CalGEM has a long history of regulatory negligence, from outdated policies and missing paperwork that allowed oil companies to avoid environmental review, to rubber stamping risky projects by using so-called “dummy” folders. Key staff at the agency have also held personal investments in the very companies they were charged with regulating. In 2019, Gov. Newsom vowed to reform the infamous agency with a staffing shake up and new mission focused on public health safety and environmental quality. Since then, little has changed.
“Now yet another scandal shows us that state oil regulators are still not doing their job to protect Californians. An agency name change and new supervisor have not changed a thing. CalGEM needs new leadership from someone with a genuine commitment to environmental justice and robust regulation,” said Shosana Wechsler, coordinator with Sunflower Alliance.
It was not CalGEM but local organizers with environmental justice groups who knocked on neighbors’ doors to warn them about the wells spewing dangerous concentrations of methane and likely other volatile organic compounds since mid-May.
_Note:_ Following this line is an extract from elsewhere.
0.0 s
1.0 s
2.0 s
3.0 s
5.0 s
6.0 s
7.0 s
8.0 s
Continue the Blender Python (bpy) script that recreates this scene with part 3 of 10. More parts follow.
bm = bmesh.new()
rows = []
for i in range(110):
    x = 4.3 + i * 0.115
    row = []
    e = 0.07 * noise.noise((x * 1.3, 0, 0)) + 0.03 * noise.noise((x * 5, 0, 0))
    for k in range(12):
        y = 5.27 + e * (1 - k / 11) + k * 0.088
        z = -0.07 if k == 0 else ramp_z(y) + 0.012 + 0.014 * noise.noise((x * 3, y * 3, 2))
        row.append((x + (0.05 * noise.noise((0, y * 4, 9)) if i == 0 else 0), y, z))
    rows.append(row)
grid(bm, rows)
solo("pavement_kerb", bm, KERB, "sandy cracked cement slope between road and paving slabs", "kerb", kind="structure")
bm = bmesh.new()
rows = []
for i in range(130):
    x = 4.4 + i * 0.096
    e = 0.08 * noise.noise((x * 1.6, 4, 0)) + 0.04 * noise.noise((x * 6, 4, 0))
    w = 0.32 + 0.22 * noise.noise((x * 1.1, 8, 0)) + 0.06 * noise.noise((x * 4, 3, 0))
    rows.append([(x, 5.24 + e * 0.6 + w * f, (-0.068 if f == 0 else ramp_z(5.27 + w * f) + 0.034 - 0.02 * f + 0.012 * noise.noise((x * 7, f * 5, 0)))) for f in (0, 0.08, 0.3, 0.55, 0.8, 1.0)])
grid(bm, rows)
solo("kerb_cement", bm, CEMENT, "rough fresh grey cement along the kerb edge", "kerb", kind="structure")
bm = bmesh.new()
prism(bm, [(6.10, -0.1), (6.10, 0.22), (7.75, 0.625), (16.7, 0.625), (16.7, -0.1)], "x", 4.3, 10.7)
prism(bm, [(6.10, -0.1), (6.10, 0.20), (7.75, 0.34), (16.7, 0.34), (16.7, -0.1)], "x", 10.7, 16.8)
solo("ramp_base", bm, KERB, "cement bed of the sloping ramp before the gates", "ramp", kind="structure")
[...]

They found that neighbors were already suffering from unexplained headaches, fatigue and stomach aches.
“Pollution from oil and gas operations causes asthma and other breathing problems, may cause cognitive decline and cancer; it affects babies even before they are born,” said Marjaneh Moini, board member, Physicians for Social Responsibility. “We must phase out oil and gas infrastructure to truly protect public health, that is exactly what CalGEM scientific advisory panel has recommended. A 3200 foot buffer between Californians and industrial oil operations is the bare minimum to protect their health, their livelihoods and their families.”
While the Governor’s office said in a statement that, “state has taken urgent action to ensure these wells are properly remediated and operators are held accountable,” the agency admitted last Friday that five previously repaired wells were leaking again and they discovered two new wells spewing methane. There are thousands of such idle or abandoned wells across the state – with as many as two-thirds leaking methane – putting frontline communities’ health at risk and potentially leaving taxpayers saddled with cleanup. Frontline communities are calling for the state to mandate 3,200 feet separating neighborhoods from new and existing oil infrastructure.
“Gov. Newsom claims that California’s efforts to cut methane pollution are ‘world-leading’ — but CalGEM’s unacceptable behavior is the opposite of global leadership,” said Collin Rees, United States Program Manager at Oil Change International. “Real leadership means aggressively enforcing public health regulations and implementing real setbacks to protect communities from the impacts of oil and gas extraction. That’s Newsom and CalGEM’s job, and right now their empty claims are falling flat without real action.”